DIRECTION -
The data below should be restated word for word, with every picture omitted.

--- Begin DATASET CONTENT ---

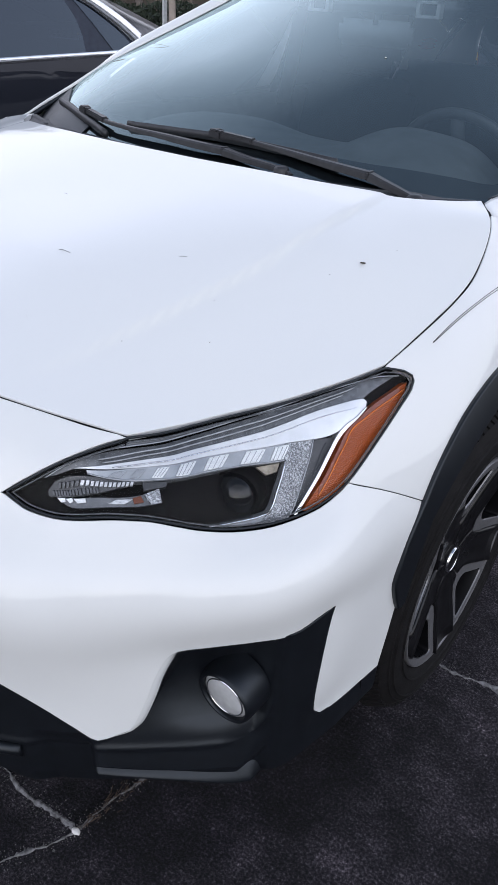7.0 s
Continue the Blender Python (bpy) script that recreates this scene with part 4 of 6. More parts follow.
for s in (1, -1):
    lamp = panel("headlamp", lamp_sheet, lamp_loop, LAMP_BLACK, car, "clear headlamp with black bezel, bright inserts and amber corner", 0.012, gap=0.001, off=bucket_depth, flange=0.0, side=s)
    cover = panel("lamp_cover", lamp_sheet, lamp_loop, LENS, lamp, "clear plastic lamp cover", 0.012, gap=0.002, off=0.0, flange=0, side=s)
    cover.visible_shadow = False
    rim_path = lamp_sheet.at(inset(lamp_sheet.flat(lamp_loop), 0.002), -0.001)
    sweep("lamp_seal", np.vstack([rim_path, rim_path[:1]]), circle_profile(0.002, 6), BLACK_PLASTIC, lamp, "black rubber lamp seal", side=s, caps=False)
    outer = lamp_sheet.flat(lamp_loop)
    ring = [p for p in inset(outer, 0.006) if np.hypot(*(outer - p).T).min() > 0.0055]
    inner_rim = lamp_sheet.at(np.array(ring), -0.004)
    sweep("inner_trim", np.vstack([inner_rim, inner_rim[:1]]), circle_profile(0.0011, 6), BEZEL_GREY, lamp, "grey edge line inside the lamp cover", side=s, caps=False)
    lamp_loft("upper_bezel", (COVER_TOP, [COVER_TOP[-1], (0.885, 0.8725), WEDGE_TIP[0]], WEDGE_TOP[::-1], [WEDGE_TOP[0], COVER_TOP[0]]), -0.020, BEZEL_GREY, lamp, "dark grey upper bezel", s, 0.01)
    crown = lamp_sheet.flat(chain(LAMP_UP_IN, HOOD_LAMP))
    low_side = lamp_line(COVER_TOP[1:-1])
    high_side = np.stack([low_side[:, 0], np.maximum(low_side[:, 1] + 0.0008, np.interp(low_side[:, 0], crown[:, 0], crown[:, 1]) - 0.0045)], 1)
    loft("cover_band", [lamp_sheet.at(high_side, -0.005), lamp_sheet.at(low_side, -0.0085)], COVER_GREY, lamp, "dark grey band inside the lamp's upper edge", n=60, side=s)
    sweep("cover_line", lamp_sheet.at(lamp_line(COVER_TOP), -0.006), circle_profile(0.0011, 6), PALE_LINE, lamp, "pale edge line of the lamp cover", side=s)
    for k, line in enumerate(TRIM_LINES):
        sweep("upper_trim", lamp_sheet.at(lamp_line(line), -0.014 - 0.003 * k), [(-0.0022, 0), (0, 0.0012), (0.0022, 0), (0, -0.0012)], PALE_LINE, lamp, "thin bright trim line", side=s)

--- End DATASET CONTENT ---

WRITTEN ANSWER -
7.0 s
Continue the Blender Python (bpy) script that recreates this scene with part 4 of 6. More parts follow.
for s in (1, -1):
    lamp = panel("headlamp", lamp_sheet, lamp_loop, LAMP_BLACK, car, "clear headlamp with black bezel, bright inserts and amber corner", 0.012, gap=0.001, off=bucket_depth, flange=0.0, side=s)
    cover = panel("lamp_cover", lamp_sheet, lamp_loop, LENS, lamp, "clear plastic lamp cover", 0.012, gap=0.002, off=0.0, flange=0, side=s)
    cover.visible_shadow = False
    rim_path = lamp_sheet.at(inset(lamp_sheet.flat(lamp_loop), 0.002), -0.001)
    sweep("lamp_seal", np.vstack([rim_path, rim_path[:1]]), circle_profile(0.002, 6), BLACK_PLASTIC, lamp, "black rubber lamp seal", side=s, caps=False)
    outer = lamp_sheet.flat(lamp_loop)
    ring = [p for p in inset(outer, 0.006) if np.hypot(*(outer - p).T).min() > 0.0055]
    inner_rim = lamp_sheet.at(np.array(ring), -0.004)
    sweep("inner_trim", np.vstack([inner_rim, inner_rim[:1]]), circle_profile(0.0011, 6), BEZEL_GREY, lamp, "grey edge line inside the lamp cover", side=s, caps=False)
    lamp_loft("upper_bezel", (COVER_TOP, [COVER_TOP[-1], (0.885, 0.8725), WEDGE_TIP[0]], WEDGE_TOP[::-1], [WEDGE_TOP[0], COVER_TOP[0]]), -0.020, BEZEL_GREY, lamp, "dark grey upper bezel", s, 0.01)
    crown = lamp_sheet.flat(chain(LAMP_UP_IN, HOOD_LAMP))
    low_side = lamp_line(COVER_TOP[1:-1])
    high_side = np.stack([low_side[:, 0], np.maximum(low_side[:, 1] + 0.0008, np.interp(low_side[:, 0], crown[:, 0], crown[:, 1]) - 0.0045)], 1)
    loft("cover_band", [lamp_sheet.at(high_side, -0.005), lamp_sheet.at(low_side, -0.0085)], COVER_GREY, lamp, "dark grey band inside the lamp's upper edge", n=60, side=s)
    sweep("cover_line", lamp_sheet.at(lamp_line(COVER_TOP), -0.006), circle_profile(0.0011, 6), PALE_LINE, lamp, "pale edge line of the lamp cover", side=s)
    for k, line in enumerate(TRIM_LINES):
        sweep("upper_trim", lamp_sheet.at(lamp_line(line), -0.014 - 0.003 * k), [(-0.0022, 0), (0, 0.0012), (0.0022, 0), (0, -0.0012)], PALE_LINE, lamp, "thin bright trim line", side=s)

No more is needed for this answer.